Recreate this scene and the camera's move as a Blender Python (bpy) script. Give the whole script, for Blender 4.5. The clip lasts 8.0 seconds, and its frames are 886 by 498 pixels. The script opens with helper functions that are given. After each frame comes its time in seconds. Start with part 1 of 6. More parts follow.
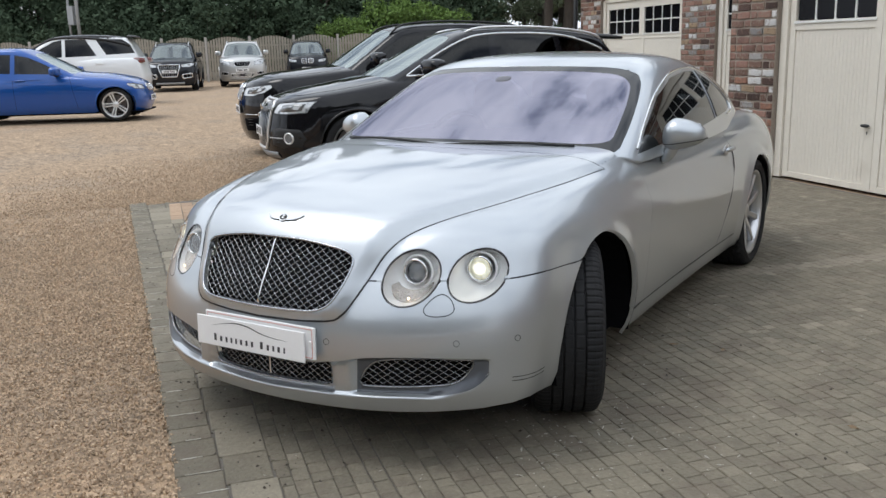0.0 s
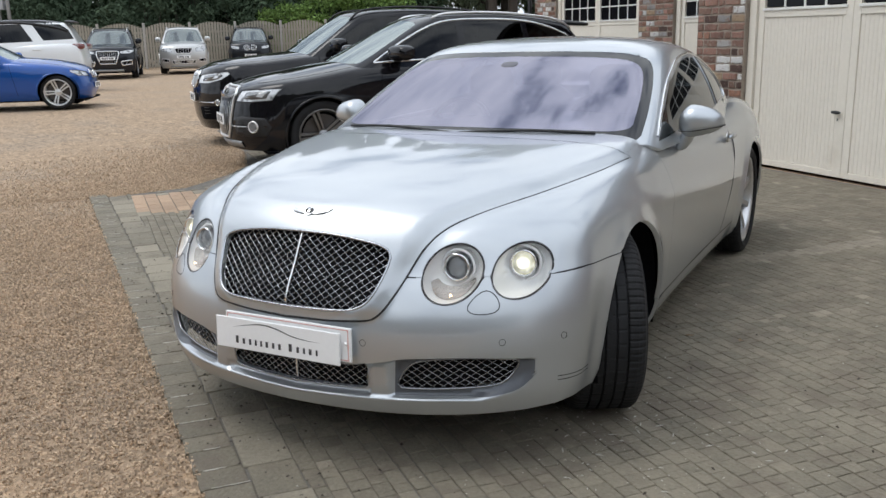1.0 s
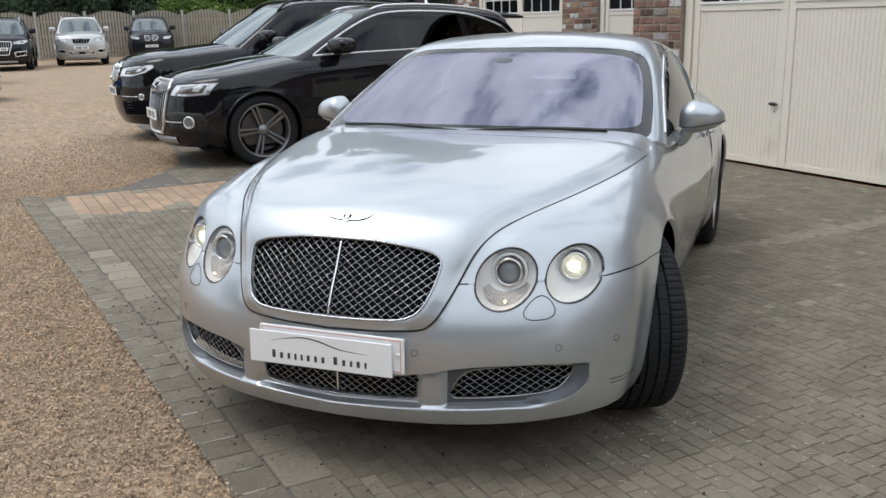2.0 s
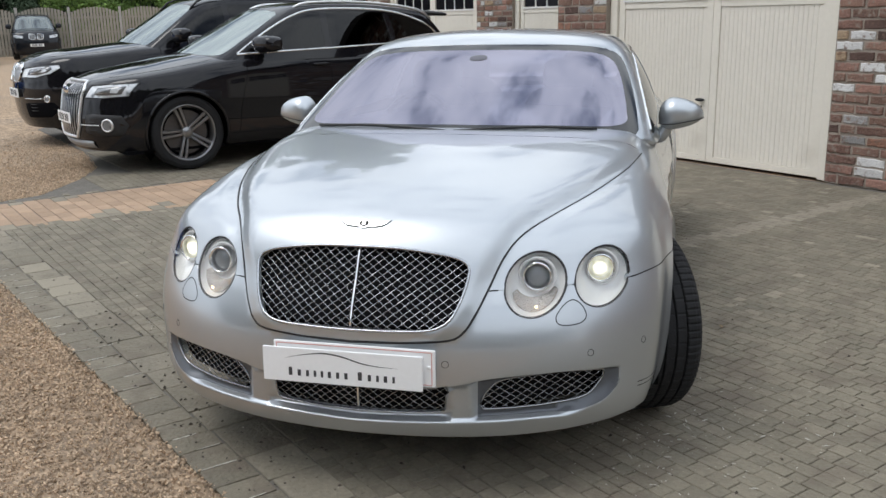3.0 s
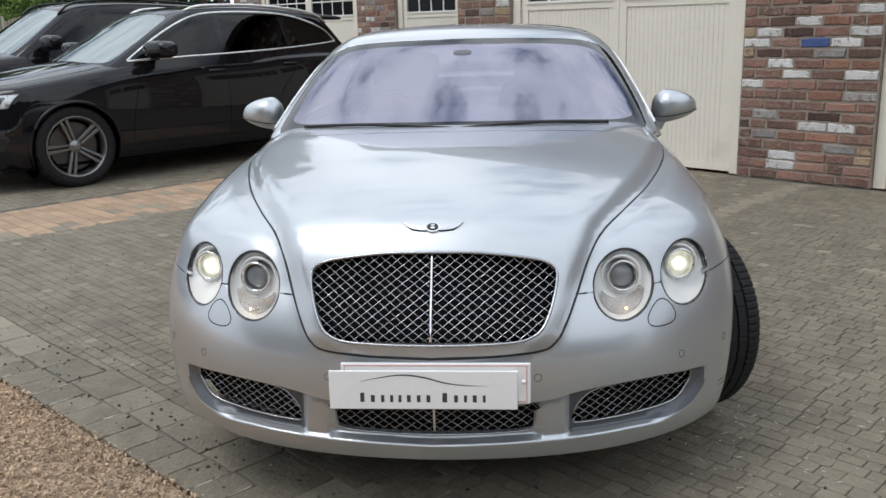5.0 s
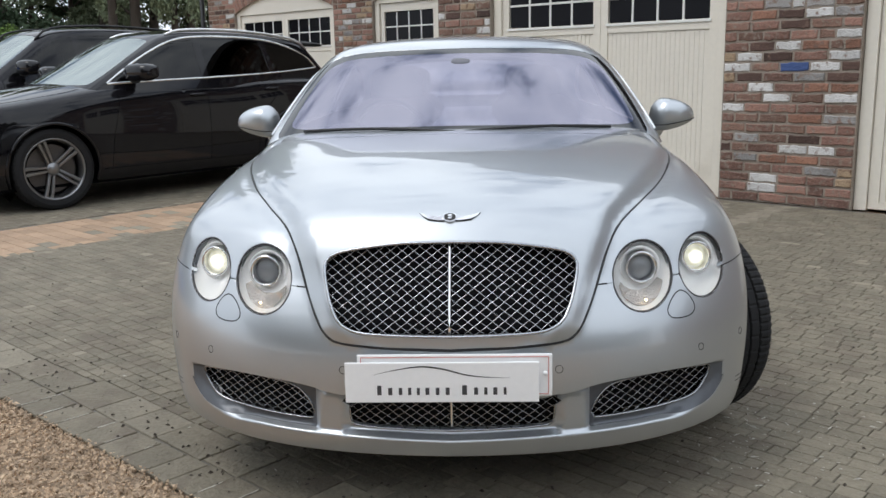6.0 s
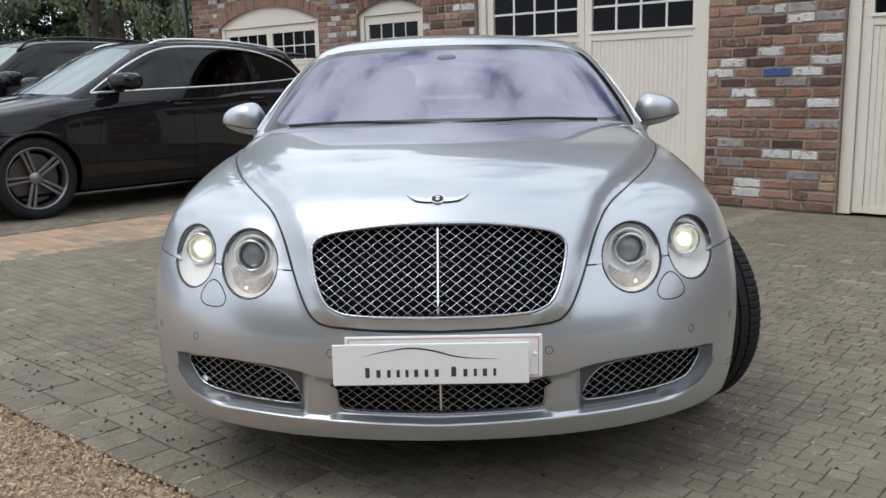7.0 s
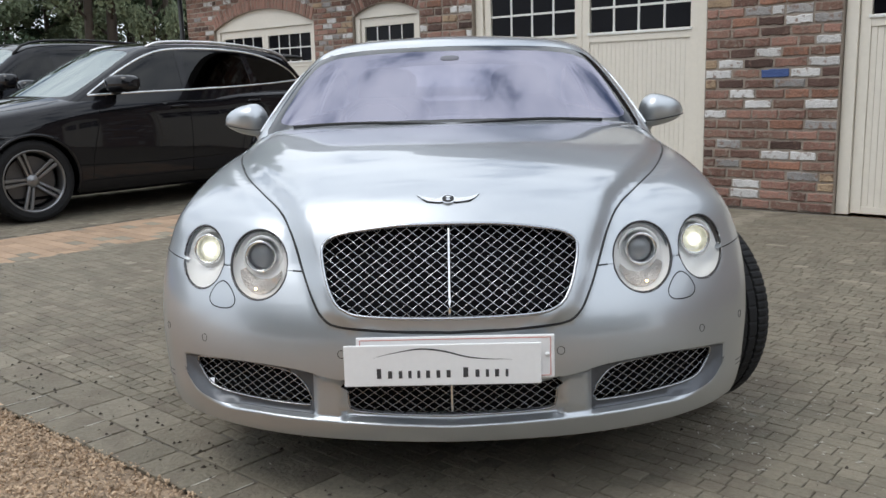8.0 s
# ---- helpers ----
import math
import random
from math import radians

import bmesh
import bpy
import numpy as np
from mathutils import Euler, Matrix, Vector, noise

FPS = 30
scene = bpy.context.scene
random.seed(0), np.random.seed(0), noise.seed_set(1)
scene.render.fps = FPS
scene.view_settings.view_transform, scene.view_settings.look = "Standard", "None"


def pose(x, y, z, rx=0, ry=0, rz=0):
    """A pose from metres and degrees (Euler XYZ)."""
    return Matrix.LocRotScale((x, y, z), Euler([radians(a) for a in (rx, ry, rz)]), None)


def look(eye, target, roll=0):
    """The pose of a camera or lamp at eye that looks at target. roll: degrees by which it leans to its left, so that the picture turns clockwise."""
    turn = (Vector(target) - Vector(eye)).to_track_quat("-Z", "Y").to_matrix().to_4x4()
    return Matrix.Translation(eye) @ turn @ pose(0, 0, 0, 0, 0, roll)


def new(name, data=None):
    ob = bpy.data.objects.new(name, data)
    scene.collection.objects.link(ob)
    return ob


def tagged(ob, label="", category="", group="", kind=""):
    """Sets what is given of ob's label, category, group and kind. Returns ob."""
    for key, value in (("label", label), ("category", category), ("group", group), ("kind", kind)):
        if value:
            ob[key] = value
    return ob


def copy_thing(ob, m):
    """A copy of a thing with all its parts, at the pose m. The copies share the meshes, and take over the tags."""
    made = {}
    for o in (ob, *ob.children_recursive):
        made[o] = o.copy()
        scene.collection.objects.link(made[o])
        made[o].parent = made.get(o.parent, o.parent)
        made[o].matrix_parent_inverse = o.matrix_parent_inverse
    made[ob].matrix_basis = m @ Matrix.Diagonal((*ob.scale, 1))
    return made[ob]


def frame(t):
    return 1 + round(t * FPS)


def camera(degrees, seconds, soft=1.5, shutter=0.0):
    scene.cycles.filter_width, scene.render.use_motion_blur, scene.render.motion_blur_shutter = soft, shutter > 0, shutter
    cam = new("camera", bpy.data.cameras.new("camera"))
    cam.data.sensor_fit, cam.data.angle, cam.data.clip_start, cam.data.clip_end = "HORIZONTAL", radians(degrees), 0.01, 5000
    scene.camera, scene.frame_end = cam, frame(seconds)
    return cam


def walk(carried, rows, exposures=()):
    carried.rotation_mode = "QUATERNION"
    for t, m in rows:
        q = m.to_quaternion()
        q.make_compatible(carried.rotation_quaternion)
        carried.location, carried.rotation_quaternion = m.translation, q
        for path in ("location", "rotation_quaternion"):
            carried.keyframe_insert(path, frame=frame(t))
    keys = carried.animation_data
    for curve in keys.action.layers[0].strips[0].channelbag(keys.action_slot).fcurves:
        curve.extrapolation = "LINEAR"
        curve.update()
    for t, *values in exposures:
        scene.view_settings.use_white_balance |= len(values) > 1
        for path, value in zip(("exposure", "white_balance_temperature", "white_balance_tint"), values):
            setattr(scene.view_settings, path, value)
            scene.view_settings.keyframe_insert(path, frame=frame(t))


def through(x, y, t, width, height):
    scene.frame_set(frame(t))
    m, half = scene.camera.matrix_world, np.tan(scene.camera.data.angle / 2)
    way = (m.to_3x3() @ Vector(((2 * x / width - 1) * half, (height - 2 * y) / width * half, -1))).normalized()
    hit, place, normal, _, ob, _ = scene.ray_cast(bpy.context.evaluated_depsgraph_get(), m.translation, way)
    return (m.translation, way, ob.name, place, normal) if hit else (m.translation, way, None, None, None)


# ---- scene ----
cam = camera(53.2, 8.0)
PATH = [
    (0, (2.208, -1.853, 1.457), (1.18, -0.195, 1.015), -1.5),
    (0.5, (2.029, -1.875, 1.44), (1.054, -0.19, 0.984), -1.4),
    (1, (1.829, -1.88, 1.448), (0.921, -0.162, 0.977), -1.3),
    (1.5, (1.615, -1.93, 1.458), (0.798, -0.17, 0.975), -1.3),
    (1.7, (1.512, -1.968, 1.468), (0.734, -0.191, 0.982), -1.3),
    (2.8, (0.989, -2.0, 1.5), (0.471, -0.137, 0.989), -0.8),
    (3, (0.93, -1.996, 1.484), (0.442, -0.123, 0.98), -1.1),
    (3.5, (0.701, -2.015, 1.491), (0.328, -0.117, 0.982), -1.1),
    (4, (0.502, -2.017, 1.504), (0.222, -0.104, 0.992), -1.1),
    (4.5, (0.329, -1.906, 1.479), (0.125, 0.015, 0.963), -1.1),
    (4.7, (0.286, -1.88, 1.46), (0.101, 0.045, 0.95), -1.3),
    (5.8, (0.123, -1.85, 1.298), (0.01, 0.102, 0.875), -1.4),
    (6, (0.099, -1.853, 1.282), (0.003, 0.102, 0.872), -1.2),
    (6.5, (0.093, -1.859, 1.214), (0.014, 0.103, 0.834), -1.3),
    (7, (0.09, -1.851, 1.179), (0.027, 0.114, 0.808), -1.4),
    (7.5, (0.065, -1.847, 1.164), (0.01, 0.118, 0.796), -1.5),
    (8, (0.043, -1.845, 1.173), (-0.006, 0.121, 0.807), -1.5),
]
walk(cam, [(t, look(eye, target, roll)) for t, eye, target, roll in PATH])

# ---- world, sun ----
world = bpy.data.worlds.new("sky")
scene.world = world
world.use_nodes = True
wn, wl = world.node_tree.nodes, world.node_tree.links
sky = wn.new("ShaderNodeTexSky")
sky.sky_type, sky.sun_disc = "NISHITA", False
sky.sun_elevation, sky.sun_rotation = radians(63), radians(244)
sky.air_density, sky.dust_density = 1.2, 3.0
coord = wn.new("ShaderNodeTexCoord")
stretch = wn.new("ShaderNodeMapping")
stretch.inputs["Scale"].default_value, stretch.inputs["Location"].default_value = (1.5, 1.5, 2.2), (3.3, 1.7, 0.4)
puffs = wn.new("ShaderNodeTexNoise")
puffs.inputs["Scale"].default_value, puffs.inputs["Detail"].default_value, puffs.inputs["Roughness"].default_value = 4.2, 6, 0.55
cover = wn.new("ShaderNodeValToRGB")
cover.color_ramp.elements[0].position, cover.color_ramp.elements[1].position = 0.30, 0.46
tone = wn.new("ShaderNodeValToRGB")
tone.color_ramp.elements[0].color, tone.color_ramp.elements[1].color = (8.0, 8.9, 10.5, 1), (13.0, 13.9, 14.9, 1)
tone.color_ramp.elements[0].position, tone.color_ramp.elements[1].position = 0.36, 0.60
mix = wn.new("ShaderNodeMix")
mix.data_type = "RGBA"
wl.new(coord.outputs["Generated"], stretch.inputs["Vector"])
wl.new(stretch.outputs[0], puffs.inputs["Vector"])
wl.new(puffs.outputs[0], cover.inputs[0])
wl.new(puffs.outputs[0], tone.inputs[0])
wl.new(cover.outputs[0], mix.inputs["Factor"])
wl.new(sky.outputs[0], mix.inputs["A"])
wl.new(tone.outputs[0], mix.inputs["B"])
back = wn["Background"]
back.inputs["Strength"].default_value = 0.116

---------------

Request: Extract the lines from the line with "way = (m.to_3x3()" to the line with "walk(cam, [(t, look(eye, target, roll))", inclusive, reproducing them exactly and leaving out every other line.

Exercise result:
    way = (m.to_3x3() @ Vector(((2 * x / width - 1) * half, (height - 2 * y) / width * half, -1))).normalized()
    hit, place, normal, _, ob, _ = scene.ray_cast(bpy.context.evaluated_depsgraph_get(), m.translation, way)
    return (m.translation, way, ob.name, place, normal) if hit else (m.translation, way, None, None, None)


# ---- scene ----
cam = camera(53.2, 8.0)
PATH = [
    (0, (2.208, -1.853, 1.457), (1.18, -0.195, 1.015), -1.5),
    (0.5, (2.029, -1.875, 1.44), (1.054, -0.19, 0.984), -1.4),
    (1, (1.829, -1.88, 1.448), (0.921, -0.162, 0.977), -1.3),
    (1.5, (1.615, -1.93, 1.458), (0.798, -0.17, 0.975), -1.3),
    (1.7, (1.512, -1.968, 1.468), (0.734, -0.191, 0.982), -1.3),
    (2.8, (0.989, -2.0, 1.5), (0.471, -0.137, 0.989), -0.8),
    (3, (0.93, -1.996, 1.484), (0.442, -0.123, 0.98), -1.1),
    (3.5, (0.701, -2.015, 1.491), (0.328, -0.117, 0.982), -1.1),
    (4, (0.502, -2.017, 1.504), (0.222, -0.104, 0.992), -1.1),
    (4.5, (0.329, -1.906, 1.479), (0.125, 0.015, 0.963), -1.1),
    (4.7, (0.286, -1.88, 1.46), (0.101, 0.045, 0.95), -1.3),
    (5.8, (0.123, -1.85, 1.298), (0.01, 0.102, 0.875), -1.4),
    (6, (0.099, -1.853, 1.282), (0.003, 0.102, 0.872), -1.2),
    (6.5, (0.093, -1.859, 1.214), (0.014, 0.103, 0.834), -1.3),
    (7, (0.09, -1.851, 1.179), (0.027, 0.114, 0.808), -1.4),
    (7.5, (0.065, -1.847, 1.164), (0.01, 0.118, 0.796), -1.5),
    (8, (0.043, -1.845, 1.173), (-0.006, 0.121, 0.807), -1.5),
]
walk(cam, [(t, look(eye, target, roll)) for t, eye, target, roll in PATH])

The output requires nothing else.